You might also look for the lowest level in the DOM tree and figure out which of those elements is the largest, but that wouldn't work well on poorly written pages, as the dom tree is often broken on such pages. If you end up using this, I'd come up with some way to see if the browser has entered quirks mode before trying it.
You might also try using several of these checks, then coming up with a metric for deciding which is best. For example, still try to use my second option above, but give it's result a lower "rating" if the browser would enter quirks mode normally. Going with this would obviously impact performance.
I think a very effective algorithm for this might be, "Which DIV has the most text in it that contains few links?"
Seldom do ads have more than two or three sentences of text. Look at the right side of this page, for example.
The content area is almost always the area with the greatest width on the page.
I would probably start with Title and anything else in a Head tag, then filter down through heading tags in order (ie h1, h2, h3, etc.)... beyond that, I guess I would go in order, from top to bottom. Depending on how it's styled, it may be a safe bet to assume a page title would have an ID or a unique class.
I would look for sentences with punctuation. Menus, headers, footers etc. usually contains seperate words, but not sentences ending containing commas and ending in period or equivalent punctuation.
You could look for the first and last element containing sentences with punctuation, and take everything in between. Headers are a special case since they usually dont have punctuation either, but you can typically recognize them as Hn elements immediately before sentences.
While this is obviously not the answer, I would assume that the important content is located near the center of the styled page and usually consists of several blocks interrupted by headlines and such. The structure itself may be a give-away in the markup, too.
A diff between articles / posts / threads would be a good filter to find out what content distinguishes a particular page (obviously this would have to be augmented to filter out random crap like ads, "quote of the day"s or banners). The structure of the content may be very similar for multiple pages, so don't rely on structural differences too much.
Instapaper does a good job with this. You might want to check Marco Arment's blog for hints about how he did it.

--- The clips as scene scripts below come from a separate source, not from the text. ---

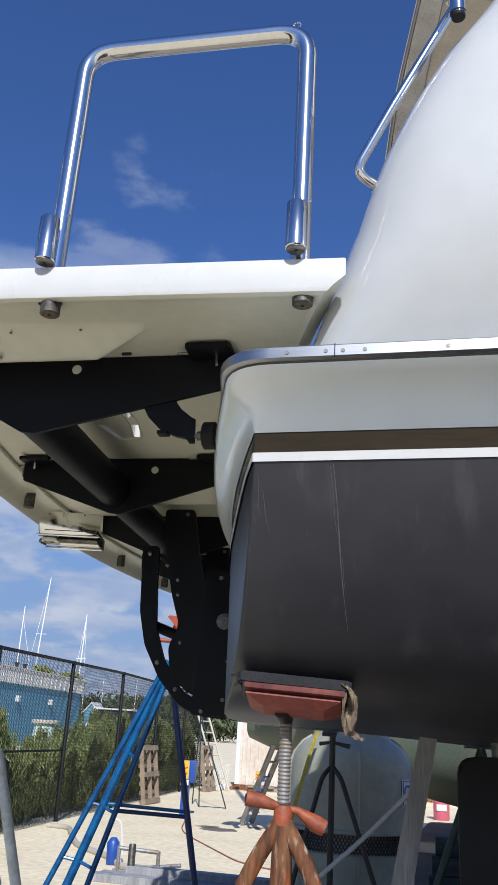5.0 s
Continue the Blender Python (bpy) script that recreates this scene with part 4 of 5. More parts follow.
def leaf_cloud(name, centres, count, size, material, label, category, seed, parent=None, core=False, wide=0.42, lift=(0.1, 1.2)):
    """Many small folded leaves scattered through ellipsoid clumps, in one mesh."""
    rng = random.Random(seed)
    verts, faces = [], []
    for i in range(count):
        c, r = rng.choice(centres)
        inner = core and i % 9 == 0
        while True:
            d = Vector((rng.uniform(-1, 1), rng.uniform(-1, 1), rng.uniform(-1, 1)))
            if 0.15 < d.length < 1:
                break
        d = d * (0.55 if inner else 0.6 + 0.4 * d.length)
        p = Vector(c) + Vector((d.x * r[0], d.y * r[1], d.z * r[2]))
        if p.z < 0.01:
            continue
        up = Vector((rng.gauss(0, 0.5), rng.gauss(0, 0.5), rng.uniform(*lift))).normalized()
        side = up.cross(Vector((rng.gauss(0, 1), rng.gauss(0, 1), rng.gauss(0, 1)))).normalized()
        fw = side.cross(up)
        s = size * rng.uniform(0.6, 1.4) * (3.2 if inner else 1.0)
        k = len(verts)
        verts += [tuple(p - up * s), tuple(p + side * s * wide + fw * s * 0.15), tuple(p + up * s), tuple(p - side * s * wide + fw * s * 0.15)]
        faces += [(k, k + 1, k + 2), (k, k + 2, k + 3)]
    me = bpy.data.meshes.new(name)
    me.from_pydata(verts, [], faces)
    me.materials.append(material)
    o = new(name, me)
    if parent is not None:
        o.parent, o.location = parent, -parent.location
        return o
    return tagged(o, label, category, kind="stuff")


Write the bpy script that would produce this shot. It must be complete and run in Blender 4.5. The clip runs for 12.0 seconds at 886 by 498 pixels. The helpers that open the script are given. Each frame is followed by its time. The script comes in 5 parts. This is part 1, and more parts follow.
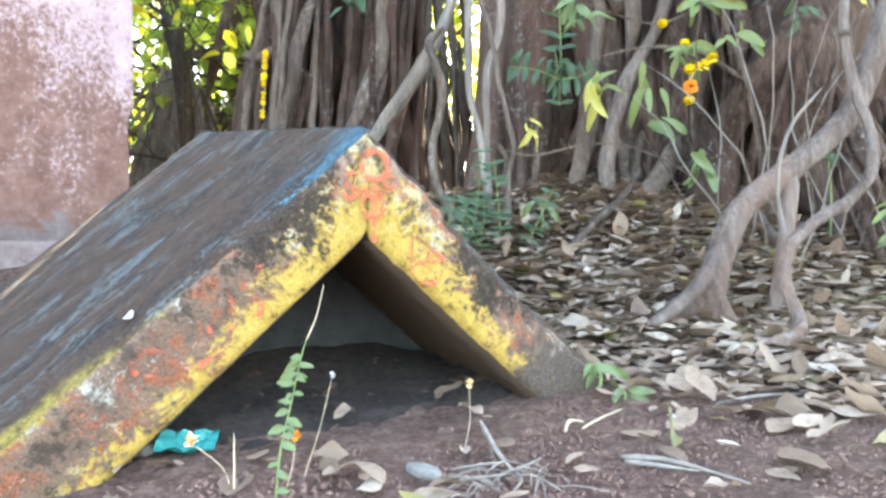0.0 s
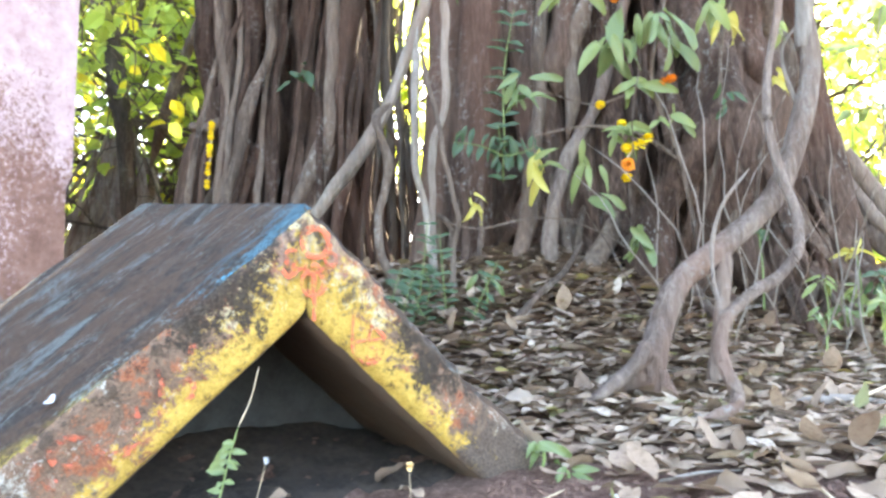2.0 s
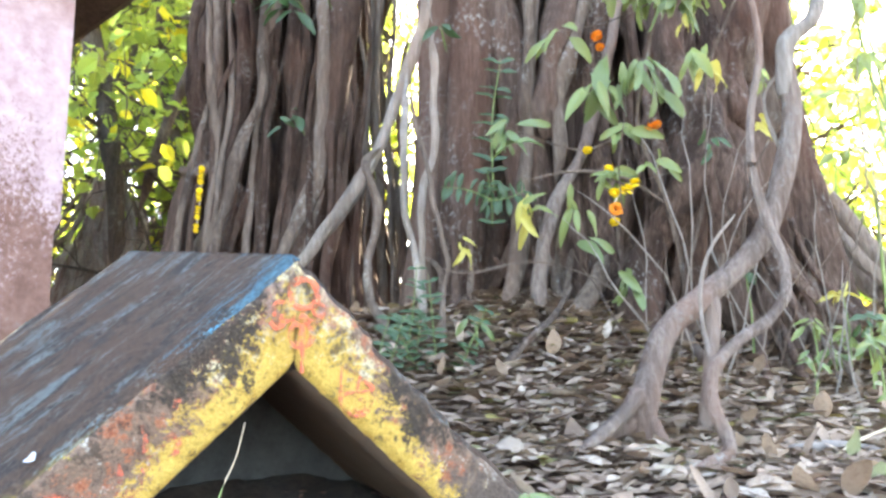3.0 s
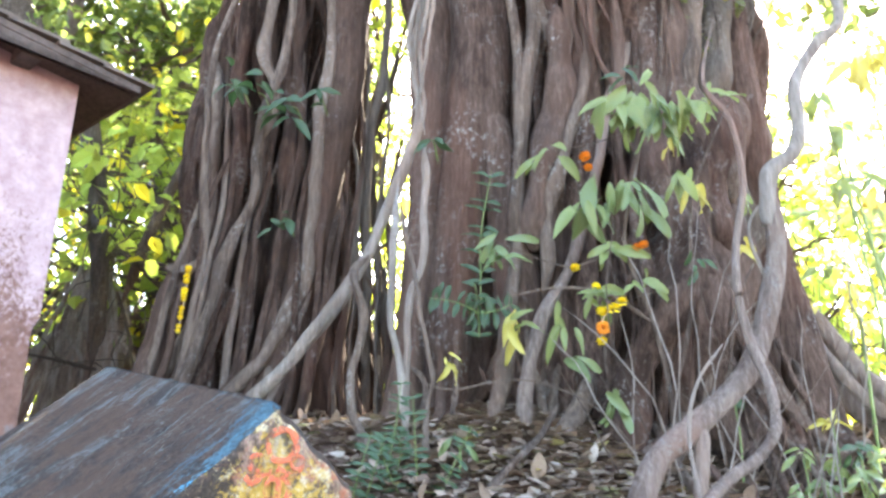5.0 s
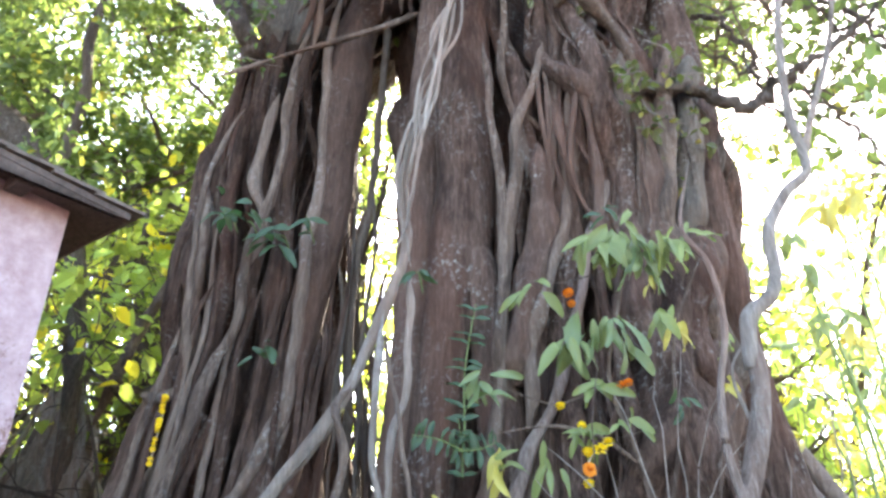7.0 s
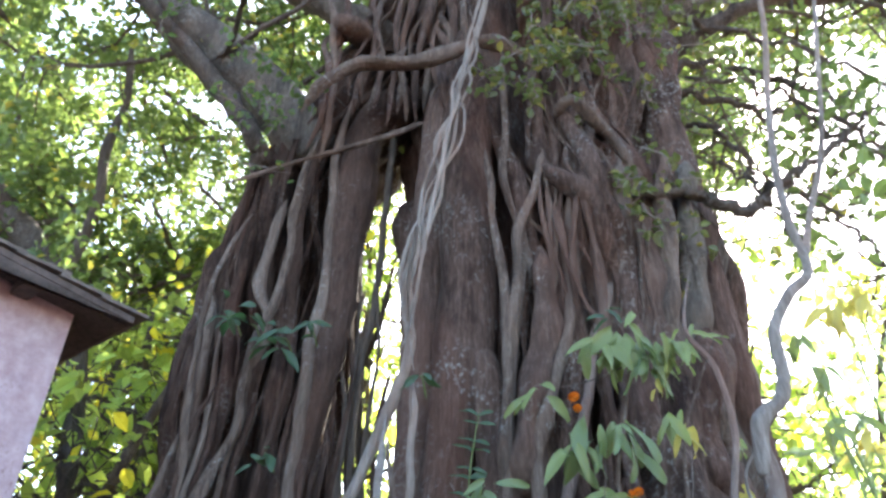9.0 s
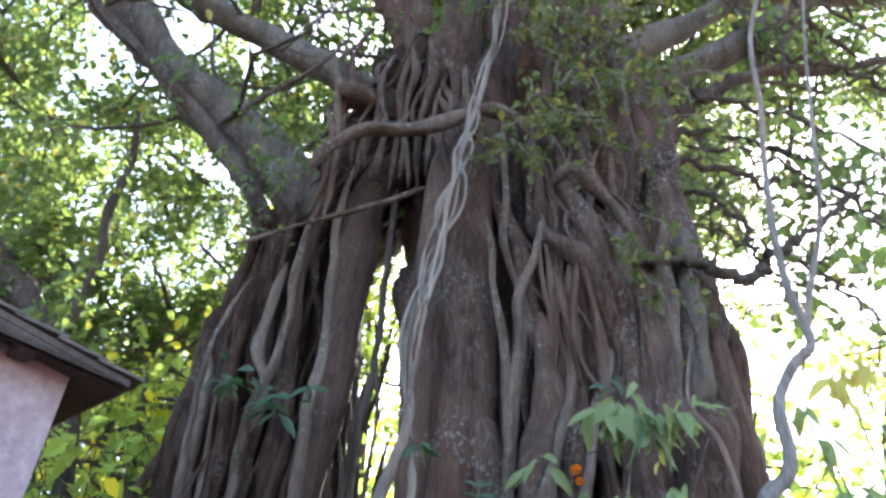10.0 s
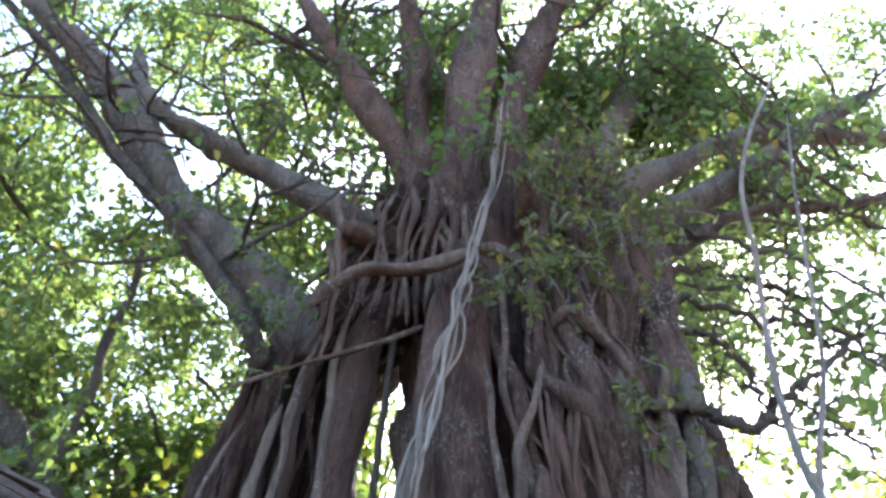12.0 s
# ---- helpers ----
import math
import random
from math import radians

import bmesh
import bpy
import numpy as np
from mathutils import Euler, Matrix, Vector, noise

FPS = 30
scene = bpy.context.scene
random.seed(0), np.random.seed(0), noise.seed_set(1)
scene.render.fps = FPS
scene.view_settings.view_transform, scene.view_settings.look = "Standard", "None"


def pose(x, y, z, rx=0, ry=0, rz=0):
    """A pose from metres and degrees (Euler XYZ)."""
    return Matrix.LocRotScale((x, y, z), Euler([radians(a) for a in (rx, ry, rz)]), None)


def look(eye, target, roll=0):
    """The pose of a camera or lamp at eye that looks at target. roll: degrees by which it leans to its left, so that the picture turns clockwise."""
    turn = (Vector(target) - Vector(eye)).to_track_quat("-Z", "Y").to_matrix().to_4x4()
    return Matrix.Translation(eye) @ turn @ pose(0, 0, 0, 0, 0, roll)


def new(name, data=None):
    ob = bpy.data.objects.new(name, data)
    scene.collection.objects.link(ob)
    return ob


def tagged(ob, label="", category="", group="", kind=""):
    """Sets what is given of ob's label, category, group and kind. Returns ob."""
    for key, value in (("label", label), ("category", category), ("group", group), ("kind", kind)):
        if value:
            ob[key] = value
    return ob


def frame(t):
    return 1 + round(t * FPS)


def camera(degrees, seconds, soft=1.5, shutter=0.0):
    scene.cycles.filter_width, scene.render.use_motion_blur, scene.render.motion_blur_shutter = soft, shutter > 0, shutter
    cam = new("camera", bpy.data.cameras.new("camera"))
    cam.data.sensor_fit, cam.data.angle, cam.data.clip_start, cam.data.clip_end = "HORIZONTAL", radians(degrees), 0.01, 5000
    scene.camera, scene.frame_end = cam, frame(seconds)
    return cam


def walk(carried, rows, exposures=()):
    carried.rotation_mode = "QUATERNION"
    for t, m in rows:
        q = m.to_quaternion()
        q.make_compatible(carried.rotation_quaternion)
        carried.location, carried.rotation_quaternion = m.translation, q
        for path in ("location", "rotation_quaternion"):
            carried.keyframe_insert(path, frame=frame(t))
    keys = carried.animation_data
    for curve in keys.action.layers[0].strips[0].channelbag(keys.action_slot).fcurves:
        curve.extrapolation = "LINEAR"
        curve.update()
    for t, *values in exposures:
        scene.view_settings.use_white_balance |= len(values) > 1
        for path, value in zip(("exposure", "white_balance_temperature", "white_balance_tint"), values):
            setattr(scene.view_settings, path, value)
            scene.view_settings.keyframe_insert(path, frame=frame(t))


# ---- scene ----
cam = camera(63.7, 12.0, soft=2.8)
PATH = [
    (0, (0.158, 0.355, 0.533), (0.074, 2.353, 0.568), -0.9),
    (0.5, (0.165, 0.354, 0.538), (0.127, 2.352, 0.62), -1.1),
    (1, (0.166, 0.354, 0.542), (0.171, 2.35, 0.669), -1.2),
    (1.5, (0.166, 0.358, 0.544), (0.209, 2.349, 0.721), -1.4),
    (2, (0.169, 0.356, 0.548), (0.234, 2.342, 0.773), -1.0),
    (2.5, (0.17, 0.353, 0.558), (0.253, 2.332, 0.834), -1.3),
    (3, (0.171, 0.353, 0.565), (0.266, 2.322, 0.901), -1.3),
    (5, (0.169, 0.344, 0.668), (0.3, 2.255, 1.245), 0.3),
    (5.5, (0.165, 0.336, 0.688), (0.312, 2.224, 1.333), 1.0),
    (6, (0.157, 0.322, 0.72), (0.321, 2.182, 1.435), 1.1),
    (6.5, (0.163, 0.311, 0.736), (0.33, 2.139, 1.529), 0.7),
    (7, (0.15, 0.301, 0.745), (0.32, 2.091, 1.62), 0.6),
    (9, (0.164, 0.298, 0.741), (0.301, 1.947, 1.866), 0.8),
    (9.5, (0.158, 0.289, 0.747), (0.288, 1.898, 1.928), 1.2),
    (10, (0.15, 0.275, 0.77), (0.279, 1.825, 2.027), 1.4),
    (10.5, (0.157, 0.255, 0.805), (0.281, 1.744, 2.135), 1.4),
    (11, (0.145, 0.228, 0.841), (0.264, 1.654, 2.239), 1.9),
    (11.5, (0.14, 0.198, 0.865), (0.248, 1.571, 2.315), 1.9),
    (12, (0.15, 0.171, 0.907), (0.25, 1.497, 2.4), 2.0),
]
walk(cam, [(t, look(eye, target, roll)) for t, eye, target, roll in PATH],
     exposures=[(0.0, 4.45, 7500, 7), (2.5, 4.45, 7500, 11), (5.0, 4.28, 7150, 12), (7.0, 3.95, 6850, 11), (9.0, 3.38, 6350, 9), (12.0, 3.0, 5900, 8)])

# ---- light ----
SUN_ELEVATION, SUN_TURN = 44.0, 21.0   # degrees up, and to the right of straight ahead
world = bpy.data.worlds.new("sky")
scene.world = world
world.use_nodes = True
wn = world.node_tree
sky = wn.nodes.new("ShaderNodeTexSky")
sky.sky_type = "NISHITA"
sky.sun_disc = False
sky.sun_elevation = radians(SUN_ELEVATION)
sky.sun_rotation = radians(SUN_TURN)
sky.dust_density = 1.8
sky.air_density = 1.0
wn.links.new(sky.outputs[0], wn.nodes["Background"].inputs[0])
wn.nodes["Background"].inputs[1].default_value = 0.13
sun_data = bpy.data.lights.new("sun", "SUN")
sun_data.energy = 4.0
sun_data.angle = radians(0.6)
sun_data.color = (1.0, 0.93, 0.8)
sun = new("sun", sun_data)
_e, _a = radians(SUN_ELEVATION), radians(SUN_TURN)
SUN_WAY = Vector((math.sin(_a) * math.cos(_e), math.cos(_a) * math.cos(_e), math.sin(_e)))
sun.matrix_basis = look(SUN_WAY * 50, (0, 0, 0))

# ---- materials ----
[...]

Today most of the news/blogs websites are using a blogging platform.
So i would create a set of rules by which i would search for content.
By example two of the most popular blogging platforms are wordpress and Google Blogspot.
Wordpress posts are marked by:
<div class="entry">
...
</div>
Blogspot posts are marked by:
<div class="post-body">
...
</div>
If the search by css classes fails you could turn to the other solutions, identifying the biggest chunk of text and so on.
As Readability is not available anymore:
If you're only interested in the outcome, you use Readability's successor Mercury, a web service.
If you're interested in some code how this can be done and prefer JavaScript, then there is Mozilla's Readability.js, which is used for Firefox's Reader View.
If you prefer Java, you can take a look at Crux, which does also pretty good job.
Or if Kotlin is more your language, then you can take a look at Readability4J, a port of above's Readability.js.